The same is true for many of the women who suffered at the hands of Weinstein, an infamous Hollywood figure who was first publicly revealed as a serial sexual abuser by Times reporters Jodi Kantor and Megan Twohey. She Said, based on Kantor and Twohey’s book of the same name, is a gentle procedural that offers ample room for some of Weinstein’s victims to say their piece, in lightly fictionalized form.

In addition to the victims, the movie also draws a portrait of the two reporters, working mothers each approaching the story from a slightly different angle. Twohey, played by Carey Mulligan, is tough and flinty at work, though is perhaps struggling with postpartum depression following the birth of her first child. Kantor, played by Zoe Kazan, is more settled in her family life, but takes a softer, maybe less confident, tack in her reporting. I don’t know if these depictions are entirely accurate, but they add a crucial human texture to the film’s process. It helps to feel we know something of the person sitting across the table as victims tell their stories. Both Mulligan and Kazan give natural and measured performances, befitting of Schrader’s restrained take on the material.

The acting standouts, though, are Samantha Morton as Zelda Perkins, a former Miramax employee who left the company after a friend and co-worker was assaulted, and Jennifer Ehle as Laura Madden, the woman from the film’s opening, now older and battling cancer. Seeing these women, decades after their trauma but still living, with sad resignation, in its aftermath, gives poignant testament to the long-lasting effect of Weinstein’s predation. It’s in these scenes, intimate as they are, that She Said turns to consider the true enormity of what is being spoken about here, the countless lives forever altered or derailed by people like Weinstein. The film resists any grand indicating, though; both Morton and Ehle simply tell their characters’ stories and let their real-world implications speak for themselves.
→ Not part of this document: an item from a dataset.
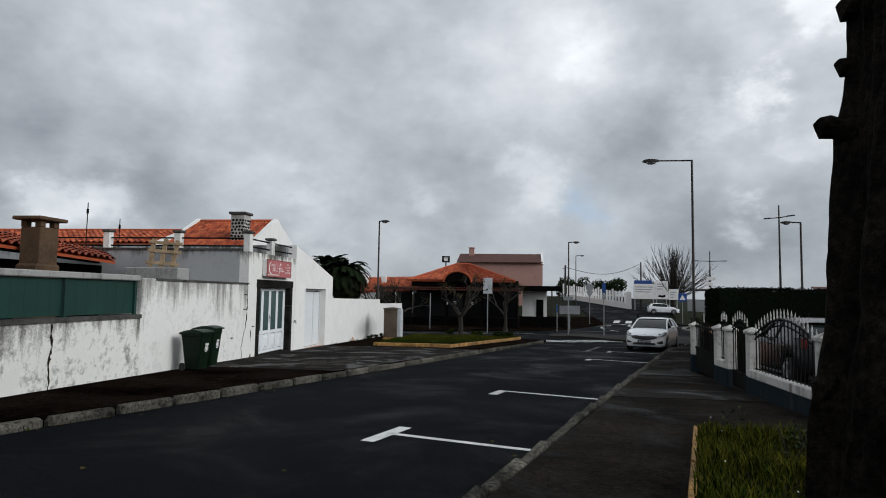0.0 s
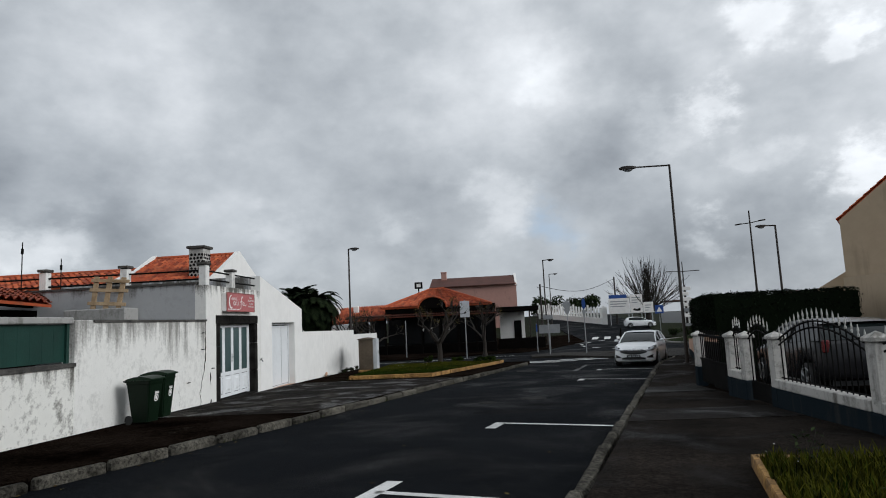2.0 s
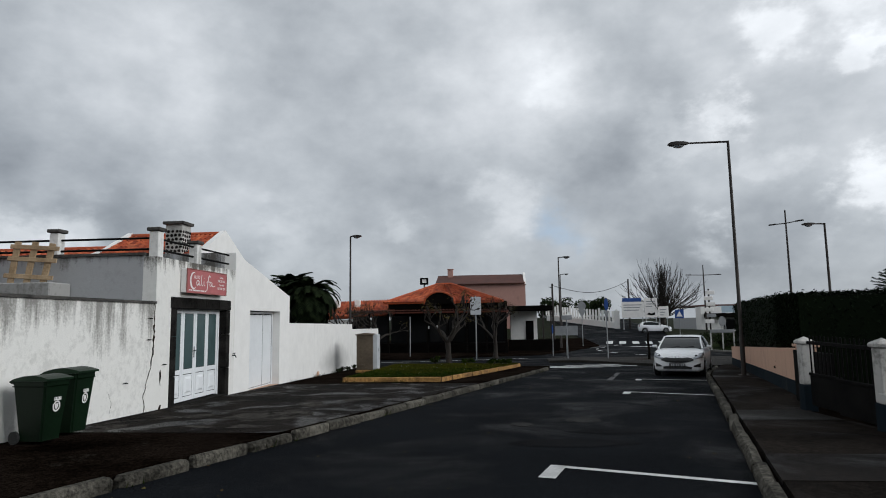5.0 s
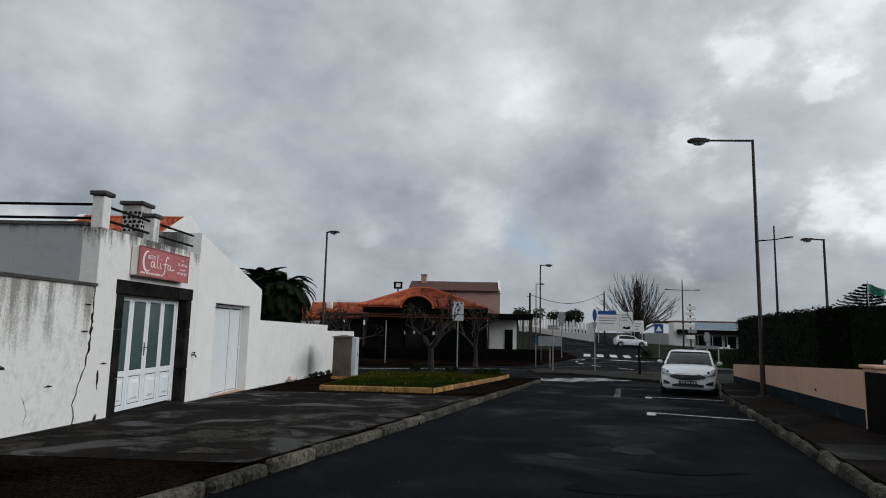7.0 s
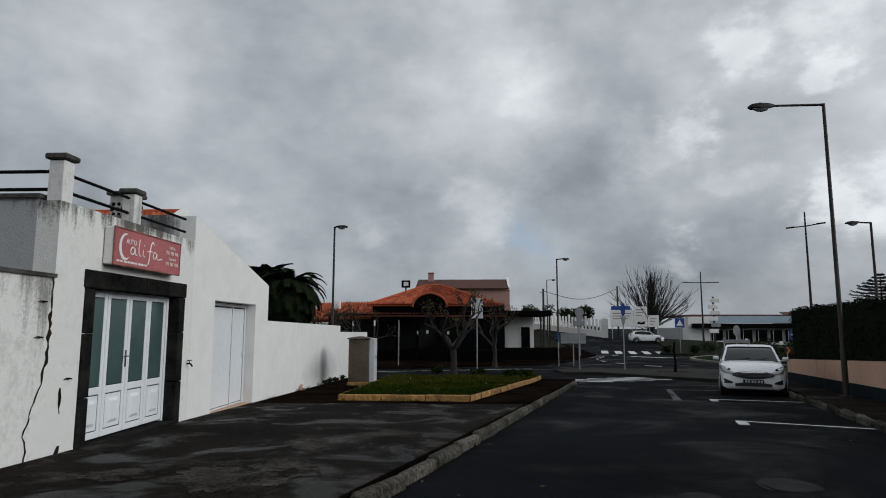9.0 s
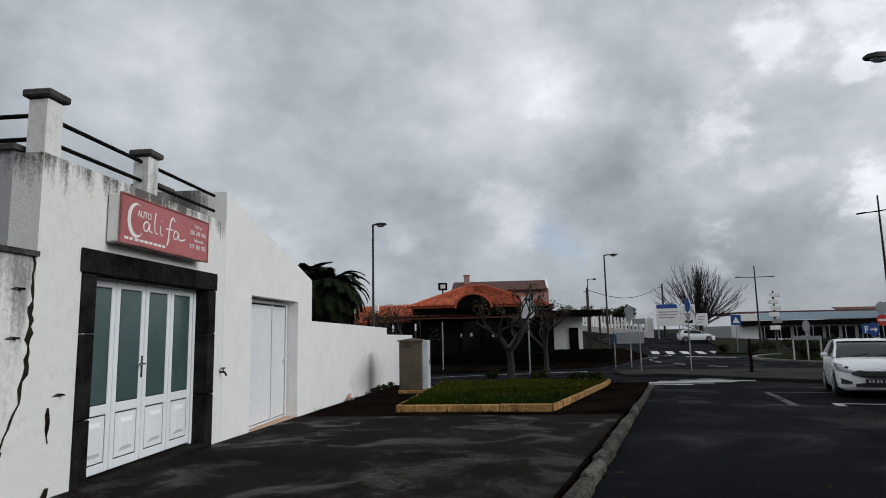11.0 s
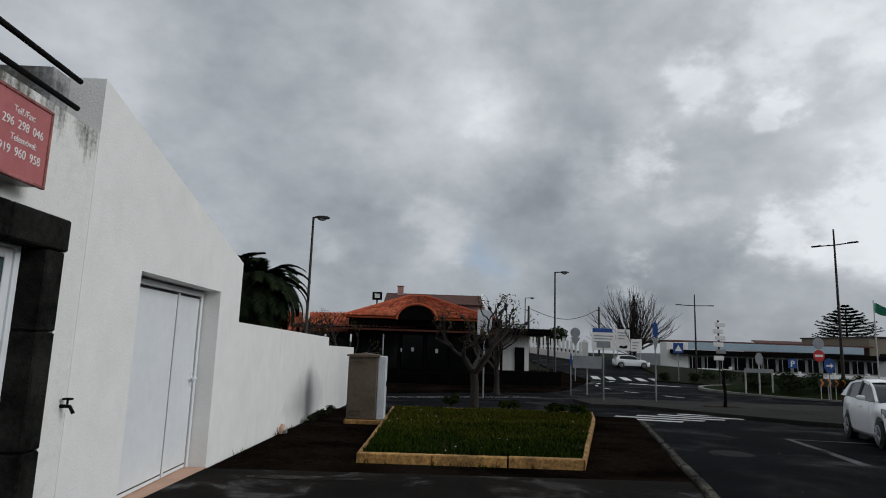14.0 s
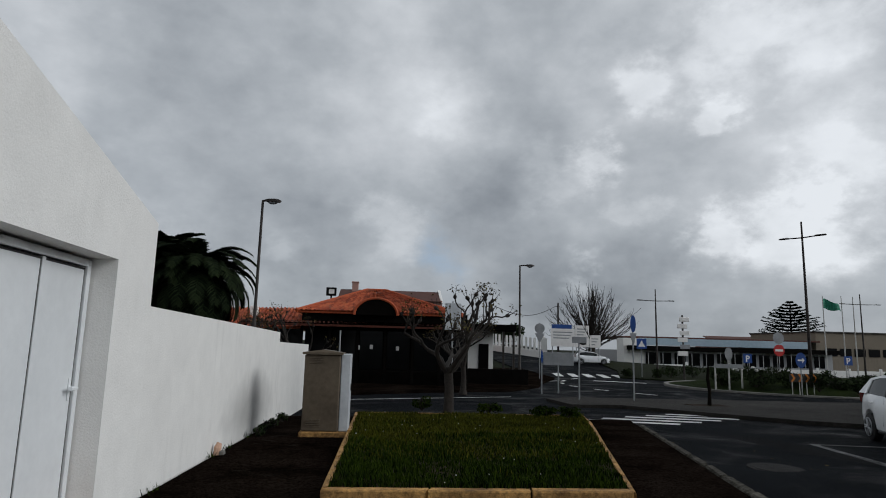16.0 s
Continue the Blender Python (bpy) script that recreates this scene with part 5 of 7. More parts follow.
# ---- grass beds with yellow kerbs ----
def bed(name, corners, top, label, joints, blades, seed, tall=0.16, bare=()):
    """A planting bed: kerb stones round it, soil, grass. corners run counter-clockwise."""
    rng = random.Random(seed)
    c = [Vector(p) for p in corners]
    t = thing(name, pose(0, 0, 0), label, "planting bed")
    w = 0.10
    cen = sum(c, Vector((0, 0))) / len(c)
    inner = []
    for p in c:
        inner.append(p + (cen - p).normalized() * w * 1.35)
    for i in range(len(c)):
        a, b = c[i], c[(i + 1) % len(c)]
        ia, ib = inner[i], inner[(i + 1) % len(c)]
        n = max(1, round((b - a).length / joints))
        for k in range(n):
            f0, f1 = k / n, (k + 1) / n - 0.008
            q = [a.lerp(b, f0), a.lerp(b, f1), ib.lerp(ia, 1 - f1), ib.lerp(ia, 1 - f0)]
            j = rng.uniform(-0.008, 0.008)
            qq = [p + (cen - p).normalized() * 0.012 for p in q]
            m = Mesh()
            lo = [(p.x, p.y, land(p.x, p.y) - 0.1) for p in q]
            mid = [(p.x, p.y, land(p.x, p.y) + top - 0.015 + j) for p in q]
            hi = [(p.x, p.y, land(p.x, p.y) + top + j) for p in qq]
            m.add(lo + mid + hi, [(3, 2, 1, 0), (8, 9, 10, 11)] + [(s + i2, s + (i2 + 1) % 4, s + 4 + (i2 + 1) % 4, s + 4 + i2) for s in (0, 4) for i2 in range(4)])
            part("kerb_stone", m, YELLOW, t)
    part("soil", Mesh().prism([tuple(p) for p in inner], lambda x, y: land(x, y), lambda x, y: land(x, y) + top - 0.03), SOIL, t)
    # grass: a rejection-sampled sward
    xs, ys = [p.x for p in inner], [p.y for p in inner]

    def inside(x, y):
        ok = False
        for i in range(len(inner)):
            a, b = inner[i], inner[i - 1]
            if (a.y > y) != (b.y > y) and x < (b.x - a.x) * (y - a.y) / (b.y - a.y) + a.x:
                ok = not ok
        return ok
    g, dry, fl, made = Mesh(), Mesh(), Mesh(), 0
    while made < blades:
        x, y = rng.uniform(min(xs), max(xs)), rng.uniform(min(ys), max(ys))
        if not inside(x, y):
            continue
        made += 1
        clump = 0.55 + 0.75 * noise.noise(Vector((x * 1.4, y * 1.4, seed))) + 0.4 * noise.noise(Vector((x * 5, y * 5, seed)))
        h = tall * max(0.25, clump + 0.35) * rng.uniform(0.6, 1.25)
        a = rng.uniform(0, 6.28)
        d = Vector((math.cos(a), math.sin(a), 0))
        lean = rng.uniform(0.1, 0.75) * h
        s = Vector((-d.y, d.x, 0)) * rng.uniform(0.004, 0.010)
        p = Vector((x, y, land(x, y) + top - 0.04))
        far = (y - min(ys)) / (max(ys) - min(ys)) + 0.35 * noise.noise(Vector((x * 0.9, y * 0.9, seed + 5.0)))
        (dry if rng.random() < 0.88 * smooth_step(0.12, 0.7, far) else g).add([p - s, p + s, p + s * 0.7 + d * lean * 0.35 + Vector((0, 0, h * 0.65)), p - s * 0.7 + d * lean * 0.35 + Vector((0, 0, h * 0.65)), p + d * lean + Vector((0, 0, h))], [(0, 1, 2, 3), (3, 2, 4)])
        if rng.random() < 0.0025 and noise.noise(Vector((x * 0.9, y * 0.9, 7.0))) > 0.12:
            q = p + Vector((0, 0, h + 0.02))
            fl.disc(q, (rng.uniform(-0.5, 0.5), -0.6, 1), 0.006, 0.004, 6)
    tagged(part("grass", g, GRASS, t, "uneven wet meadow grass"), kind="stuff")
    tagged(part("dry_grass", dry, DRY_GRASS, t, "yellowing taller grass"), kind="stuff")
    if fl.v:
        tagged(part("daisies", fl, FLOWER, t, "tiny white flower heads"), kind="stuff")
    return t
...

There is easily a version of this film that is filled with righteous speechifying and corny bits of cinematic indulgence. She Said avoids those traps, even if a few instances—Twohey yelling at a solicitous jerk at a bar, Kantor having a pointed video chat with her daughter—feel perhaps too on-the-nose, too designed to telegraph the film’s larger context. For the most part, She Said dwells in the immediacy of what’s being uncovered and negotiated.

I wish there was more granular process in the film, though. Schrader and screenwriter Rebecca Lenkiewicz briskly glide through several stages of the investigation, leaving out various discoveries and not showing much of Twohey and Kantor synthesizing information together as it dreadfully metastasizes. It would be gripping and instructive so see all that diligent work, just as it was in Spotlight or, certainly, All the President’s Men. The Weinstein saga is big enough to merit that detailed attention, but She Said only gives us an overview of how this seismic thing was brought to light.

If that storytelling decision was made so there was more room for the intimate human factor, then it was an understandable one. She Said has a calmly insistent moral clarity, earned through its patient empathy, its quiet awe not at the insidiousness of what Weinstein did, but at the mettle and courage of the women who endured it—and then spoke out about it. Maybe it’s strange that a film about rampant abuse should feel so warm, but She Said is heated by its steadfast compassion, its determination that the right thing be done and remembered. The film may not be an exactingly precise re-creation of journalistic practice, but it confidently embodies the spirit of what these women did. That Schrader lets that accomplishment play out sans any Hollywood mugging is its own kind of boldness, a refusal to sentimentalize in the manner of so many based-on-a-true-story films. The facts, after all, are plenty dramatic and damning enough.